We’ll tackle these together as the dividing line between the two is perhaps a tad unclear. An observance is a rule or custom that followers are expected to follow – the Catholic Church define an observance in terms of it being a rule or discipline, while a practice is either the act of complying with an observance or simply an habitual action or custom.
So to be an observance, there must be some rule or discipline attached to wearing of these rings that, additionally, I would argue, has some basis in scripture or long-standing church tradition – one cannot simply have religions making up new rules on the spot and then claiming that they’re matters of religious liberty deserving of legal protection, such rules have to have some foundation is clerical tradition or a sound theological basis.
So one can argue that chastity itself could be thought a form of religious observance, and the school certainly aren’t banning kids from not shagging, but not the wearing of ring as a symbol of chastity, despite the Playfoot family’s fatuous attempts to draw parallels between their franchised baubles and wedding rings and the claim attributed to the father, which I saw in one report, that Christians have been wearing rings for centuries – that they undoubtedly have, and so too have lots of other people who aren’t Christians, which means there has to be more to it than merely the wearing of ring, the ring has to have clear, significant and scripturally mandated significance.
Damn that dozy St Paul for not mentioning rings!
Wedding rings have an established ritual significance in marriage practices stretching back into pre-history, and even though the practice was initially shunned by early Christians as a pagan ‘thing’ they came around to the idea quite long enough ago to make the whole business at least an accepted practice, if not a legitimate matter of observance given that rings play a part in the marriage ritual.
None of which is applicable to chastity rings, which originated in the United States in the 1990s.
The only other Christian tradition surrounding rings that has any real standing is the use as a symbol and seal of authority, as in the Catholic ‘Ring of the Fisherman’ (commonly called the Papal Ring) for which the earliest recorded reference dates to 1265, and the practice of rings serving as a badge of office, itself, derives from the common practice of mounting a seal (as in denoting the source and authenticity of documents type of seal) into a ring as a matter of convenience.
And as there’s no mention in any of this of young Lydia signing her homework in wax or having been annointed the high priestess of some latter day order of vestal virgins, I think we can rule that argument out as well.
The Playfoots can’t even try the old ‘nuns wear rings’ line of argument as the ritual significance of that is as a component of their presumed ‘marriage to god’ and not as a simple symbol of temporary chastity while awaiting the appearance of an all too corporeal husband.
Whether this whole ring business has been wrapped up in cant and ritual by its supporters is entirely immaterial – if you are going to lay claim to the religious rulebook argument then there still has to be some long-standing foundation or basis for your rules, otherwise what’s to stop someone getting a priest to say a few of blessing over a teapot and then proclaiming that the blessed teapot has to be on permanent display on your school desk at all times or your religious freedoms have been infringed.

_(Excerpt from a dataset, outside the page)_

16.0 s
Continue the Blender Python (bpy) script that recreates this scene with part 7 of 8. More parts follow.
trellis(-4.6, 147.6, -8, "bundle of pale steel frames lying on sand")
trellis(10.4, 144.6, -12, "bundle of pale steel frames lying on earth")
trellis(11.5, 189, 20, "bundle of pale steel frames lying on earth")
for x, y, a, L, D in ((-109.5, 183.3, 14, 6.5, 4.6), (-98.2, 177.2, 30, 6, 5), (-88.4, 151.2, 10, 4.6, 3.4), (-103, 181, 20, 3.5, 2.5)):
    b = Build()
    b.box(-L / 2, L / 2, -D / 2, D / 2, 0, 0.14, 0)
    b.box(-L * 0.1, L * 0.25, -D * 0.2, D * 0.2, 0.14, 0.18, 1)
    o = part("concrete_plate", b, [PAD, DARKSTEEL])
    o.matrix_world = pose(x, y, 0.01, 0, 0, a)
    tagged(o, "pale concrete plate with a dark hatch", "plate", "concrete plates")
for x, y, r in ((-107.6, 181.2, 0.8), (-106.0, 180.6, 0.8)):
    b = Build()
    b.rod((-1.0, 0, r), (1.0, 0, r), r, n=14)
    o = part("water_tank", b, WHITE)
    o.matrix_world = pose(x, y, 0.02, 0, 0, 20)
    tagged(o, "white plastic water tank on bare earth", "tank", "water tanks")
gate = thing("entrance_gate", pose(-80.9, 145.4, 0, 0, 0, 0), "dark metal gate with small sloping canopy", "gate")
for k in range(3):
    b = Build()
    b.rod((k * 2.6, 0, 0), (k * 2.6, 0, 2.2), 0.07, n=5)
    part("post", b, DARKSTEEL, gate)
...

The idea is nonsense, as is the claim that the wearing of chastity rings should attract the protection of human rights law.

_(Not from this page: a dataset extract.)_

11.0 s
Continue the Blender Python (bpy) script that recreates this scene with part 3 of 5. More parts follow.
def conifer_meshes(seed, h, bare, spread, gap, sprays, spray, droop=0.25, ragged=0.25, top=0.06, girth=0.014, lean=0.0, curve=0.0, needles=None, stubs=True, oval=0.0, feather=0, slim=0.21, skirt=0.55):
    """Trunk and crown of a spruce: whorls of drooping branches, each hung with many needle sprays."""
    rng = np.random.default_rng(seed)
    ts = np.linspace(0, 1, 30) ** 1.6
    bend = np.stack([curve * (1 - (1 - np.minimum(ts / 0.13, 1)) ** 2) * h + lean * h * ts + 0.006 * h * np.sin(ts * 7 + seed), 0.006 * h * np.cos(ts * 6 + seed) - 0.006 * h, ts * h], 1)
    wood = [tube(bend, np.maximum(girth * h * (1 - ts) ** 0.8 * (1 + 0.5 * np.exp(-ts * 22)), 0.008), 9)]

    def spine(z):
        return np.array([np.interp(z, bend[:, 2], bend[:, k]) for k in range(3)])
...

So, that said, what of the discrimination claim in regards to the school permitting the wearing of the Kara or observance of the practice of hijab.

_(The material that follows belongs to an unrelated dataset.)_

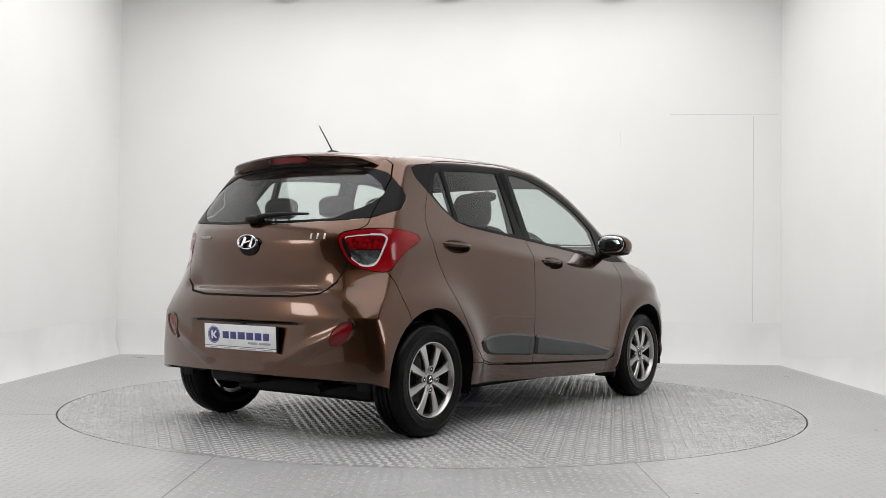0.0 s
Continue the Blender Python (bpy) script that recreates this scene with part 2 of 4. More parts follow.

The Five Ks of Sikhism, Kesh (uncut hair) and Kanga (wooden comb – together these account for the religious significance of the wearing of the turban), Kara (bracelet), Kachhera (cotton underwear) and Kirpan (curved sword or dagger) are expressly mandated matters of religious observance and articles of faith, as commanded by the tenth Guru, Guru Gobind Singh – hence they attract the full protection of article 9.
Hijab, which actually refers to the Islamic practice of modesty and not to a specific garment, is similarly mandated in both the Qu’ran and under Islamic law and jurisprudence, and although there are a number of variant cultural interpretations of the precise requirements of sartorial hijab within in Islam, the practice itself is, again, a matter of religious observance in which the practice of women covering their hair is more than sufficiently widespread and commonplace as a tradition, if nothing else, for these garments to fall legitimately under the definition of a religious practice, if not for them to be entirely regarded as a matter of observance (and then only because in some Islamic countries, such as Tunisia, the covering of the hair at all time is not part of local interpretation of the practice.
In no sense is the wearing of a ring as a symbol of chastity comparable to either the 5Ks or the practice of Hijab – for this to be the case the Playfoots would have to show that the wearing of rings as a symbol of chastity is either mandate in the Bible or rooted in the teachings of a major theological or historical figure in the history of the Chrisitan faith. Sainthood would almost certainly be the minimum qualifying requirement, and even then the expectation would likely be that the individual in question and, therefore, their teachings would have to be pretty well known and accepted as a core element or major contribution to Christian teaching – we’re looking here at the level of Jesus, the biblical apostles, St Paul and his immediate associates and then maybe the likes of Patrick, Augustine, Aquinas, Luther, Calvin, etc.
(The latter two would probably have loathed the idea of chastity rings and considered them to be idolatrous examples of errant Popery in line with the whole business about Moses and graven images)
Find a reference to chastity rings in amongst the theological heavy hitters, and you might have a marginal case. Without such a reference there’s no case, no infringement in religious freedom and no discrimination, just a bunch of evangelists on the make and wasting the time of our courts and the money of the school (taxpayers’ money, of course) on a futile, publicity-seeking exercise in self-aggrandisement.